7 – Enfim, o que são as eleições ? Seu aspecto ritual me encanta: um feriado, um dia diferente, amplo movimento de pessoas, ruas cheias, encontros que se repetem a cada quatro anos. Por trás do rito, a lembrança: a coisa toda (o Estado, a política) deve existir em nome das pessoas, do “povo”. Para além da prática ritual das eleições, há que consolidar instituições que, de fato, ponham o Estado para funcionar em benefício dessas pessoas. Resta saber se a tarefa é possível.

6 comentários:

Will disse...

Em quem vc vai votar? Nao gosto d 'nao ouvir' sua opiniao hehehe..
Eu votarei no Serra, nao pq odeio o PT ou o Lula e amo o Serra e o PSDB.... Votarei pq jah sao 8 anos d Pt e nao vi um grande salto(nada mudou na minha vida e sou egoista MESMO, se nao muda nada na minha vida ou eu nao veja q mudou muito na vida dos outros, nao voto) e, por fim, pelos zilhoes d escandalos do PT no governo e Lula nunca sabia.
Todo mundo queria mudança em 2002(quem esperava uma volta d 180 graus, ganhou uma d 360), agora nao seria a hora da mudança d novo após 8 anos?

Alexandre Martinazzo disse...

Excelente texto... gostaria que as discussões sobre a eleição presidencial estivesse neste nível.

Pierri disse...

"a política passa longe de princípios ou projetos de longo prazo, reduzindo-se a uma sucessão de promessas rasteiras e troca de favores visando fins imediatos."
Genial Gian.
Cristóvam Buarque quando se candidatou à presidência, disse que o Brasil não pode melhorar em apenas um mandato. Eram necessários ao menos 15 anos, investindo massivamente em educação e esperar que ela dê resultados. Conseqüência: não chegou nem perto do segundo turno.
Como ele mesmo disse, é preciso fazer as pessoas entenderem o que acontece com o país. A importância do voto, da representatividade, da liberdade cedida para que isso acontecesse.
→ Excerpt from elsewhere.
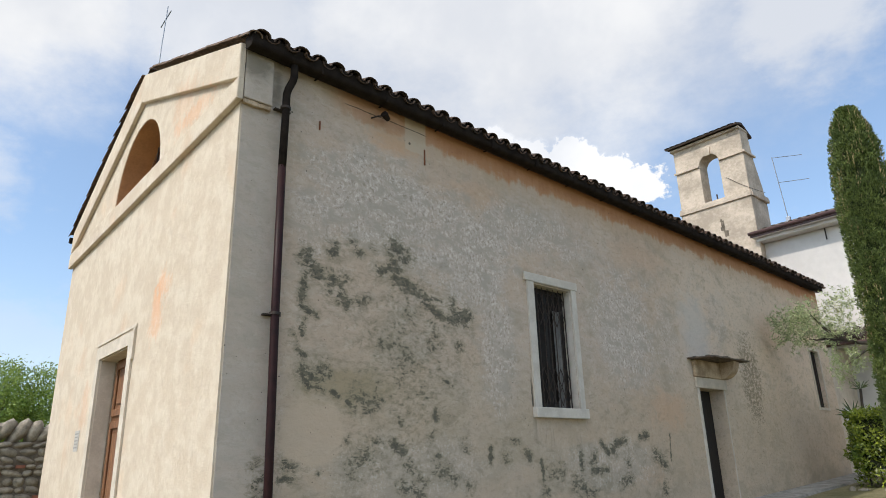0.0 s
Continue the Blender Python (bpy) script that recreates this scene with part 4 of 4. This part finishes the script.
# Cypress
CX, CY = 3.05, 10.0
cyp = thing("cypress", "tall narrow clipped cypress tree with dense dark green sprays", "tree")
part("trunk", tube(bmesh.new(), [(CX, CY, ground_z(CX, CY) - 0.1), (CX, CY, 3.0), (CX - 0.03, CY, 6.0)], 0.12, 8, 0.03), M_BARK, cyp)


def cyp_radius(z):
    zz = (z - 0.2) / 6.78
    body = 0.448 - 0.045 * zz
    top = max(0.0, 1 - max(0.0, (zz - 0.73) / 0.275) ** 2.0) ** 0.62
    foot = min(1.0, 0.75 + max(0.0, z - 0.1) * 0.6)
    return body * top * foot


# solid core coloured dark to stand for shade deep in the crown
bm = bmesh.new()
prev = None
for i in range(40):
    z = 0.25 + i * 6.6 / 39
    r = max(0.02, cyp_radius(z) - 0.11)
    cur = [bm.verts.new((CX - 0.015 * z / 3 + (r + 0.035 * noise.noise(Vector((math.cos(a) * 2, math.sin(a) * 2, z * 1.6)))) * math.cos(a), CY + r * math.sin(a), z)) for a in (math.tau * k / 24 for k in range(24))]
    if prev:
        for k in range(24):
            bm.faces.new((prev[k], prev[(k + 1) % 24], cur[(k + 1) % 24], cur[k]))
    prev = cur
part("inner_crown", bm, M_CYPRESS_CORE, cyp, "dark core for the shade inside the crown", True)
rng = random.Random(21)
pts = []
for _ in range(130000):
    z = 0.2 + 6.68 * rng.random()
    a = rng.uniform(0, math.tau)
    n1, n2 = noise.noise(Vector((math.cos(a) * 3.6, math.sin(a) * 3.6, z * 4.6))), noise.noise(Vector((math.cos(a) * 7.5 + 9, math.sin(a) * 7.5, z * 11)))
    lump = 0.03 * noise.noise(Vector((math.cos(a) * 3.2, math.sin(a) * 3.2, z * 1.3))) + 0.18 * min(0.07, n1) + 0.13 * min(0.09, n2)
    r = cyp_radius(z) * (1 + lump) + lump * 0.7 - 0.10 * rng.random() ** 2 + 0.015
    nrm = Vector((math.cos(a) * 0.8, math.sin(a) * 0.8, 1.0)).normalized()
    pts.append((Vector((CX - 0.015 * z / 3 + r * math.cos(a), CY + r * math.sin(a), z)), nrm))
mesh_part("crown", *leaf_cloud(pts, 0.046, 0.18, rng, 0.60), M_CYPRESS, cyp, "dense upright green sprays")
tw = []
for _ in range(900):
    z = 0.4 + 6.2 * rng.random() ** 0.7
    a = rng.uniform(0, math.tau)
    if noise.noise(Vector((math.cos(a) * 4, math.sin(a) * 4, z * 0.8))) < -0.05:
        continue
    r = cyp_radius(z) * 1.0
    for k in range(4):
        tw.append((Vector((CX - 0.015 * z / 3 + r * math.cos(a), CY + r * math.sin(a), z + k * 0.06)), Vector((math.cos(a) * 0.3, math.sin(a) * 0.3, 1)).normalized()))
mesh_part("dry_foliage", *leaf_cloud(tw, 0.060, 0.09, rng, 0.75), M_CYPRESS_TWIG, cyp, "straw-coloured dry twigs")

# Hedge
hedge = thing("hedge", "clipped evergreen laurel hedge with glossy yellow-green leaves", "hedge")
HXA, HXB, HYA, HYB, HZA, HZB = 1.00, 4.30, 13.0, 13.75, 0.30, 1.72
# near-black block puts the hedge's inner shade into colour
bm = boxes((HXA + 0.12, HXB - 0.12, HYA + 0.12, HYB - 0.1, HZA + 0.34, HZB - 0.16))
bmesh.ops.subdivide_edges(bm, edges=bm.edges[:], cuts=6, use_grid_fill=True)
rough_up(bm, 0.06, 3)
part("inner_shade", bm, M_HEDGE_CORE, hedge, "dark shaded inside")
rng = random.Random(33)
pts = []
for _ in range(24000):
    u = rng.random()
    if u < 0.55:
        p, nrm = Vector((rng.uniform(HXA, HXB), HYA, rng.uniform(HZA, HZB))), Vector((0, -1, 0.35))
    elif u < 0.75:
        p, nrm = Vector((rng.uniform(HXA, HXB), rng.uniform(HYA, HYB), HZB)), Vector((0, -0.3, 1))
    elif u < 0.88:
        p, nrm = Vector((HXA, rng.uniform(HYA, HYB), rng.uniform(HZA, HZB))), Vector((-1, -0.2, 0.3))
    else:
        p, nrm = Vector((HXB, rng.uniform(HYA, HYB), rng.uniform(HZA, HZB))), Vector((1, -0.2, 0.3))
    lump = 0.20 * noise.noise(p * 2.3) + 0.16 * noise.noise(p * 6.5)
    edge = min(1.0, (p.z - HZA) / 0.75)
    if rng.random() > 0.05 + 0.95 * edge:
        continue
    p += nrm.normalized() * (lump * 0.8 - 0.24 * rng.random() ** 1.4)
    pts.append((p, nrm.normalized()))
for _ in range(500):
    x = rng.uniform(HXA, HXB)
    h = rng.random() ** 2 * 0.22 * (1 + noise.noise(Vector((x * 2, 0, 3))))
    for k in range(4):
        pts.append((Vector((x, rng.uniform(HYA, HYB), HZB + h * k / 4)), Vector((rng.uniform(-1, 1), rng.uniform(-1, 1), 0.8)).normalized()))
mesh_part("foliage", *leaf_cloud(pts, 0.078, 0.27, rng, 0.30), M_HEDGE, hedge, "glossy yellow-green leaves")
for k in range(14):
    x = HXA + 0.15 + k * 0.22
    part("stem", tube(bmesh.new(), [(x, 13.35, 0.22), (x + rng.uniform(-0.1, 0.1), 13.3, 0.8)], 0.018, 6), M_BARK, hedge)

# Olive tree
olive = thing("olive_tree", "old olive tree with leaning gnarled trunk and silvery crown", "tree")


def limb(points, r0, r1, name="limb", rough=0.02):
    bm = bmesh.new()
    pts = [Vector(p) for p in points]
    fine_pts = []
    for a, b in zip(pts, pts[1:]):
        for i in range(4):
            q = a.lerp(b, i / 4)
            fine_pts.append(q + Vector(noise.noise_vector(q * 4)) * rough)
    fine_pts.append(pts[-1])
    tube(bm, fine_pts, r0, 9, r1)
    return part(name, bm, M_BARK, olive, "", True)


OY = 13.8
limb([(2.62, OY, 0.2), (2.70, OY, 1.0), (2.78, OY, 1.5), (2.92, OY, 1.82), (3.07, OY, 2.16), (3.27, OY - 0.05, 2.38)], 0.15, 0.115, "trunk", 0.03)
limb([(3.26, OY - 0.05, 2.34), (3.36, OY - 0.1, 2.62), (3.53, OY - 0.15, 2.92), (3.62, OY - 0.2, 3.2), (3.76, OY - 0.3, 3.5)], 0.10, 0.03, rough=0.045)
limb([(3.26, OY - 0.05, 2.37), (3.58, OY - 0.1, 2.50), (3.74, OY - 0.15, 2.74), (4.05, OY - 0.3, 2.92), (4.5, OY - 0.4, 3.1)], 0.09, 0.015, rough=0.04)
limb([(2.90, OY, 1.8), (2.55, OY - 0.5, 2.5), (1.95, OY - 1.0, 3.05), (1.5, OY - 1.5, 3.12), (0.98, OY - 1.8, 3.2)], 0.07, 0.015, rough=0.05)
limb([(1.5, OY - 1.5, 3.12), (1.25, OY - 1.6, 3.4), (1.05, OY - 1.7, 3.75)], 0.045, 0.012)
limb([(1.95, OY - 1.0, 3.05), (1.75, OY - 1.3, 2.85), (1.5, OY - 1.55, 2.62)], 0.035, 0.01)
limb([(3.76, OY - 0.3, 3.5), (3.55, OY - 0.35, 3.8), (3.35, OY - 0.3, 4.1)], 0.022, 0.006)
limb([(3.76, OY - 0.3, 3.5), (4.1, OY - 0.3, 3.75), (4.6, OY - 0.3, 3.98)], 0.022, 0.006)
limb([(3.53, OY - 0.15, 2.92), (3.3, OY - 0.25, 3.15), (3.1, OY - 0.3, 3.3)], 0.025, 0.008)
limb([(4.05, OY - 0.3, 2.92), (4.5, OY - 0.3, 2.8), (4.95, OY - 0.3, 2.68)], 0.03, 0.01)
rng = random.Random(5)
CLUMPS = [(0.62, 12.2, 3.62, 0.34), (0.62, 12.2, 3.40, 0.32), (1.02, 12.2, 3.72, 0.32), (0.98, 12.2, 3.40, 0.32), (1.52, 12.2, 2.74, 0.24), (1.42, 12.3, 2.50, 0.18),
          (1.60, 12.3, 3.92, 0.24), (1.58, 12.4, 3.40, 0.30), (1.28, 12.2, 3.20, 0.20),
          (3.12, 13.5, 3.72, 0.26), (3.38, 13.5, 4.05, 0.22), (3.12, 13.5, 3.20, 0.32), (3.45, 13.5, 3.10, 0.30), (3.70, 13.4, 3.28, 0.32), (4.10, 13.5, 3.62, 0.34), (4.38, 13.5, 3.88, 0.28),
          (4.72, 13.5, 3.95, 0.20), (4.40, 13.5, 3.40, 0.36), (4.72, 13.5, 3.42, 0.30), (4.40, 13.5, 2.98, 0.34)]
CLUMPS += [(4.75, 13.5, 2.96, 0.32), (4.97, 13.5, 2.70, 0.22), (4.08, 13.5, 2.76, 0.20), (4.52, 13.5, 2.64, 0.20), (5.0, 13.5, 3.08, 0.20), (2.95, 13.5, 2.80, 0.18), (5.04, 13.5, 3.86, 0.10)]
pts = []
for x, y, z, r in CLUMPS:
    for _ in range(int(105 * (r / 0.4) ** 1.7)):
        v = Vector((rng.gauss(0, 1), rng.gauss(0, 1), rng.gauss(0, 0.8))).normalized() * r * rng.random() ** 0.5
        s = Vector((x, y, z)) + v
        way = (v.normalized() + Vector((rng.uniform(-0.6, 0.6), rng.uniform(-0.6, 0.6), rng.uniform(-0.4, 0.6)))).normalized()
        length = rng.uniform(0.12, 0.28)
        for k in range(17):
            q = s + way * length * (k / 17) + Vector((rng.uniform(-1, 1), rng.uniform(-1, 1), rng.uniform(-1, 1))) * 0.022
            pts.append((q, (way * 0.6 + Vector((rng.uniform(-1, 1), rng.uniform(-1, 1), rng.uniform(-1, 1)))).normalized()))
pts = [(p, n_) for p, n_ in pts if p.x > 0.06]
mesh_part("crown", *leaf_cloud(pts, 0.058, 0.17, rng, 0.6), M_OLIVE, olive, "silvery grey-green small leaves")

# Yucca behind the hedge
yuc = thing("yucca", "small spiky yucca with two leaf rosettes on a thin stem", "yucca")
part("stem", tube(bmesh.new(), [(0.75, 14.9, 0.4), (0.78, 14.9, 1.5), (0.86, 14.9, 2.35)], 0.03, 7), M_BARK, yuc)
part("stem", tube(bmesh.new(), [(0.62, 14.9, 0.4), (0.60, 14.9, 1.80)], 0.03, 7), M_BARK, yuc)
for nm, c, size, cnt in (("upper_rosette", (0.86, 14.9, 2.35), 0.26, 26), ("lower_rosette", (0.60, 14.9, 1.78), 0.36, 34)):
    pp = []
    for _ in range(cnt):
        a, e = rng.uniform(0, math.tau), rng.uniform(-0.1, 1.1)
        pp.append((Vector(c), Vector((math.cos(a) * math.cos(e), math.sin(a) * math.cos(e), math.sin(e)))))
    mesh_part(nm, *leaf_cloud(pp, size, 0.055, rng, 0.97), M_YUCCA, yuc)

# ---- old stone wall and tree past the front's far corner ----
SWX = -10.0
stone_wall = thing("stone_wall", "old rubble stone wall with river cobbles on top", "stone wall")
part("core", boxes((SWX - 0.42, SWX - 0.03, -6.0, 5.0, -1.0, 1.62)), M_MORTAR, stone_wall, "rough mortar")
rng = random.Random(12)


def cobble(sub=2):
    bm = bmesh.new()
    bmesh.ops.create_icosphere(bm, subdivisions=sub, radius=1)
    rough_up(bm, 0.26, 1.1, rng.uniform(0, 50))
    rough_up(bm, 0.10, 3.1, rng.uniform(0, 50))
    me = bpy.data.meshes.new("stone")
    bm.to_mesh(me)
    bm.free()
    me.materials.append(M_COBBLE)
    me.polygons.foreach_set("use_smooth", [True] * len(me.polygons))
    return me


stones = [cobble() for _ in range(6)]
brick_me = mesh_of("brick", boxes((-0.5, 0.5, -0.5, 0.5, -0.5, 0.5), bevel=0.06), M_BRICK)
y = -2.4
while y < 1.6:
    w = rng.uniform(0.24, 0.36)
    ob = new("cap_stone", rng.choice(stones))
    ob.parent = stone_wall
    ob.matrix_basis = Matrix.Translation((SWX - 0.2, y + w / 2, 1.80 + rng.uniform(-0.03, 0.05))) @ Matrix.Rotation(rng.uniform(-0.95, -0.35), 4, "X") @ Matrix.Diagonal((0.22, w * 0.50, rng.uniform(0.24, 0.34), 1))
    y += w * 0.92
z = 0.1
while z < 1.6:
    y, hgt = -1.6 + rng.uniform(0, 0.1), rng.uniform(0.09, 0.16)
    while y < 1.2:
        w = rng.uniform(0.14, 0.34)
        if rng.random() < 0.11:
            ob = new("brick", brick_me)
            ob.matrix_basis = Matrix.Translation((SWX - 0.04, y + w / 2, z + hgt / 2)) @ Matrix.Diagonal((0.12, min(w, 0.24) * 0.9, 0.06, 1))
        else:
            ob = new("stone", rng.choice(stones))
            ob.matrix_basis = Matrix.Translation((SWX - 0.05, y + w / 2, z + hgt / 2)) @ Matrix.Rotation(rng.uniform(-0.35, 0.35), 4, "X") @ Matrix.Diagonal((0.085, w * rng.uniform(0.50, 0.60), hgt * rng.uniform(0.46, 0.66), 1))
        ob.parent = stone_wall
        y += w + 0.02
    z += hgt + 0.02

tree = thing("broadleaf_tree", "leafy green tree beyond the stone wall", "tree")
TX, TY = -18.5, 0.9
part("trunk", tube(bmesh.new(), [(TX, TY, -0.6), (TX + 0.1, TY, 1.0), (TX, TY + 0.1, 2.4)], 0.20, 9, 0.10), M_BARK, tree)
for a in range(7):
    e = a * math.tau / 7
    part("limb", tube(bmesh.new(), [(TX, TY + 0.05, 1.6), (TX + 0.7 * math.cos(e), TY + 0.7 * math.sin(e), 2.4), (TX + 1.2 * math.cos(e), TY + 1.3 * math.sin(e), 3.1)], 0.07, 6, 0.02), M_BARK, tree)
pts = []
for _ in range(420):
    v = Vector((rng.gauss(0, 1), rng.gauss(0, 1), rng.gauss(0, 0.8))).normalized()
    c = Vector((TX, TY, 2.72)) + Vector((v.x * 1.9, v.y * 2.3, v.z * 1.75)) * rng.random() ** 0.4
    for _ in range(100):
        q = Vector((rng.gauss(0, 1), rng.gauss(0, 1), rng.gauss(0, 1)))
        pts.append((c + q * 0.14, (q.normalized() + v * 0.6).normalized()))
mesh_part("crown", *leaf_cloud(pts, 0.085, 0.30, rng, 0.4, 0.2), M_TREE, tree, "bright green leaf clumps")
Trabalhar a estudar, comprar produtos piratas, não pagar impostos, de nada ajuda o nosso país a crescer, pelo contrário, nos encaminha à estagnação.
Criar essa consciência que havia no fim do regime militar, mas não pela necessidade de outrora.

Tenho mil coisas engasgadas na garganta mas vou parar por aqui.

Excelente o texto gian.

Grande Abraço

Bá :) disse...

Gian,seus textos me encantam...
Meu voto,provavelmente,será na Marina.Me sinto mais numa democracia acreditando em um candidato que não seja nem do PT e nem do PSDB.Com certeza não vai adiantar muita coisa e,se ela fosse eleita,não teria força para comandar o país,mas sempre resta a esperança de mudança...

Anônimo disse...

Excelente texto.

Concordo com algumas opiniões dos comentários aqui postos, como a necessidade de alternância de poder na Presidência e a digna reluta de se votar em um dos dois "grandes" candidatos, por serem os "únicos" (única?) com chance de ganhar.
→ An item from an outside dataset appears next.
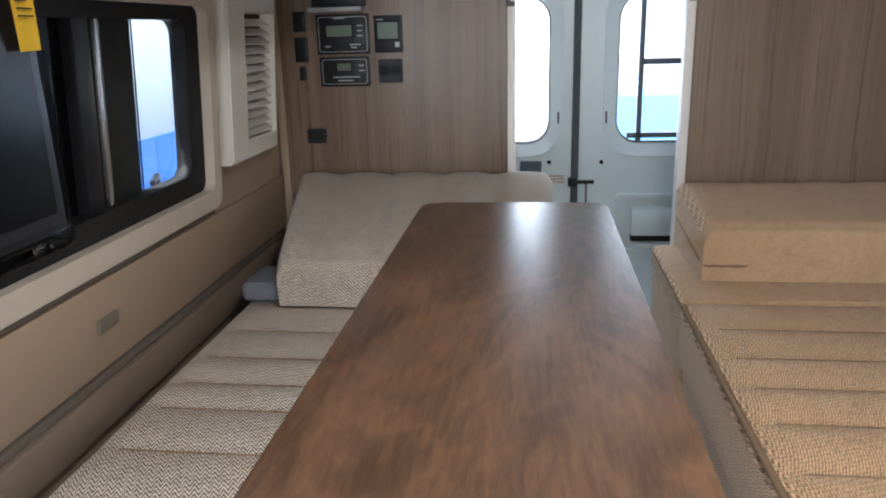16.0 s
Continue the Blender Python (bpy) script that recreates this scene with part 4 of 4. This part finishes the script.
sb = thing("rear_seat_box", (0.74, 1.90, 0.0), "tan fabric box behind the bench seat", "seat box")
part("box_body", box(0.376, 1.112, 1.670, 2.133, 0.0, 0.520, 0.012, 2), FAB_R, sb)
part("top_pad", box(0.370, 1.115, 1.668, 2.135, 0.5205, 0.588, 0.02, 3), FAB_R, sb)
part("edge_piping", tube([(0.372, 2.12, 0.571), (0.372, 1.69, 0.571), (0.378, 1.672, 0.571), (0.395, 1.669, 0.571)], 0.004, 8), PIPE, sb, "edge piping")
def padded(name, mat, label, x_front, x_back, y_front, y_back, z_base, z_front, z_back, lean, seams, puff, soft):
    """A cushion with a sloping top: quilted lengthways between seams, with soft edges; x_front and x_back are its sides' x in front and behind."""
    t = thing(name, (sum(x_front) / 2, (y_front + y_back) / 2, z_base), label, "cushion")
    b = bmesh.new()
    us = sorted({0.0, 1.0, *np.linspace(0, 1, 49).tolist()})
    marks = [0.0, *seams, 1.0]

    def swell(u):
        for a, c in zip(marks, marks[1:]):
            if a <= u <= c:
                return 1 - abs(2 * (u - a) / (c - a) - 1) ** 3.0
        return 0

    # the profile runs from the front's foot up, round the front edge and back over the top
    prof = [(y_front + lean, z_base, 0), (y_front + lean * 0.5, z_base + (z_front - z_base) * 0.5, 0.5), (y_front + 0.002, z_front - soft, 0.4)]
    prof += [(y_front + soft * (1 - math.cos(radians(a))), z_front - soft * (1 - math.sin(radians(a))), 0.5) for a in (30, 55, 75, 90)]
    for f in np.linspace(0.08, 0.96, 12):
        prof.append((y_front + (y_back - y_front) * f, z_front + (z_back - z_front) * f ** 0.85, 1.0))
    prof += [(y_back - 0.004, z_back - 0.004, 0.6), (y_back, z_back - soft, 0.0), (y_back, z_base, 0)]
    rows = []
    for y, z, w in prof:
        f = (y - y_front) / (y_back - y_front)
        xa, xb = x_front[0] + (x_back[0] - x_front[0]) * f, x_front[1] + (x_back[1] - x_front[1]) * f
        rows.append([])
        for u in us:
            edge = min(u, 1 - u) * (xb - xa)
            drop = soft * (1 - math.sqrt(max(0.0, 1 - (1 - edge / soft) ** 2))) if edge < soft else 0.0
            rows[-1].append(b.verts.new((xa + (xb - xa) * u, y, max(z_base, z + w * (puff * swell(u)) - (drop if w >= 0.4 else 0)))))
    for p, q in zip(rows, rows[1:]):
        for k in range(len(us) - 1):
            b.faces.new((p[k], p[k + 1], q[k + 1], q[k]))
    for k in (0, -1):
        b.faces.new([r[k] for r in rows])
    b.faces.new(rows[0][:] + rows[-1][::-1])
    part("cover", b, mat, t, smooth=60)
    return t


rb = padded("back_cushion", FAB_R, "thick tan herringbone back cushion on the bench", (0.440, 1.110), (0.432, 1.110), 1.795, 2.135, 0.590, 0.722, 0.772, 0.004, [0.22, 0.44, 0.66, 0.88], 0.004, 0.022)
part("piping", tube([(0.434, 2.11, 0.672), (0.438, 1.84, 0.640), (0.445, 1.797, 0.630), (0.545, 1.7965, 0.630)], 0.003, 6), PIPE, rb, "piping seam")
lb = padded("back_cushion", FAB_L, "pale herringbone wedge cushion leaning at the partition", (-0.563, 0.070), (-0.678, 0.080), 1.560, 2.135, 0.592, 0.706, 0.800, 0.012, [0.17, 0.37, 0.575, 0.78], 0.012, 0.026)
part("piping", tube([(-0.555, 1.566, 0.692), (-0.25, 1.563, 0.695), (0.062, 1.566, 0.692)], 0.0022, 6), PALE_SEAM, lb, "stitched front seam")
solid("small_cushion", box(-0.668, -0.572, 1.590, 1.74, 0.590, 0.640, 0.022, 3), paint("grey_blue_cloth", (0.17, 0.18, 0.20), 0.9, 0.2, 0.4), "grey-blue cushion tucked beside the wedge cushion", "cushion")
solid("wall_clip", on_left(box(0.010, 0.018, 1.130, 1.192, 0.702, 0.728, 0.003)), paint("clip_grey", (0.20, 0.17, 0.14), 0.4, 0.5), "small grey clip on the wall panel", "clip")

# ---- table ----
tb = thing("table", (-0.01, 0.88, 0.0), "dark walnut laminate table on a pedestal", "table")
b = prism(rounded(-0.208, 0.177, 0.20, 1.537, 0.035, 6), 2, 0.822, 0.850)
bmesh.ops.bevel(b, geom=[e for e in b.edges if abs(e.verts[0].co.z - e.verts[1].co.z) < 1e-5], offset=0.003, segments=2, affect="EDGES")
part("tabletop", b, W_TABLE, tb)
part("edge_strip", ring(rounded(-0.2095, 0.1785, 0.1985, 1.5385, 0.0365, 6), rounded(-0.207, 0.176, 0.201, 1.536, 0.034, 6), 2, 0.826, 0.846), paint("table_edge", (0.13, 0.075, 0.045), 0.2, 0.5), tb, "dark edge strip")
for y in (0.55, 1.20):
    part("pedestal", disc((-0.01, y, 0.41), 0.03, 0.82, 2, 24), STEEL, tb, "steel pedestal")
    part("foot_plate", disc((-0.01, y, 0.006), 0.09, 0.012, 2, 28, bevel=0.003), STEEL, tb, "round steel foot plate")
Estou cansado no momento e mais tarde faço considerações mais relevantes.

Unknown disse...

O que me irrita nas pessoas em época de eleição é o fato de se tornarem papagaios da mídia. Não conhecem profundamente um candidato, apenas repetem o que ouviram. Pior que isso é ter sinais claros da despolitização do brasileiro. Cheguei a ouvir ''Não votarei no candidato x porque não vou com a cara dele''. Perguntei o porque e a pessoa não soube se explicar. Ouvi várias pessoas dizendo que votarão no Serra apenas pra ter segundo turno, apesar de preferirem a Marina na maioria das vezes. Outra prova de que brasileiro mal sabe o esquema para ter segundo turno. Acho essa despolitização um absurdo, o que me faz questionar de certa forma a obrigatoriedade do voto no Brasil. Política virou sinônimo de piada (vide horário político e pesquisas que mostram o tiririca na frente das pesquisas para deputado federal). Brasileiro quer protestar, não sabe como (ou sabe, mas tem preguiça de fazer algo mais enérgico a respeito) e simplesmente usa seu voto como protesto e acaba colocando tiriricas na política. Na política brasileira só falta o pão agora, pois o circo já temos. Espero que a consciência política faça parte das prioridades brasileiras algum dia. Mas para que se preocupar, não é mesmo? O que importa mesmo é o vencedor da próxima Copa em solo brasileiro. O resto é resto. Adoro o seu blog, gian! Excelente texto, como sempre.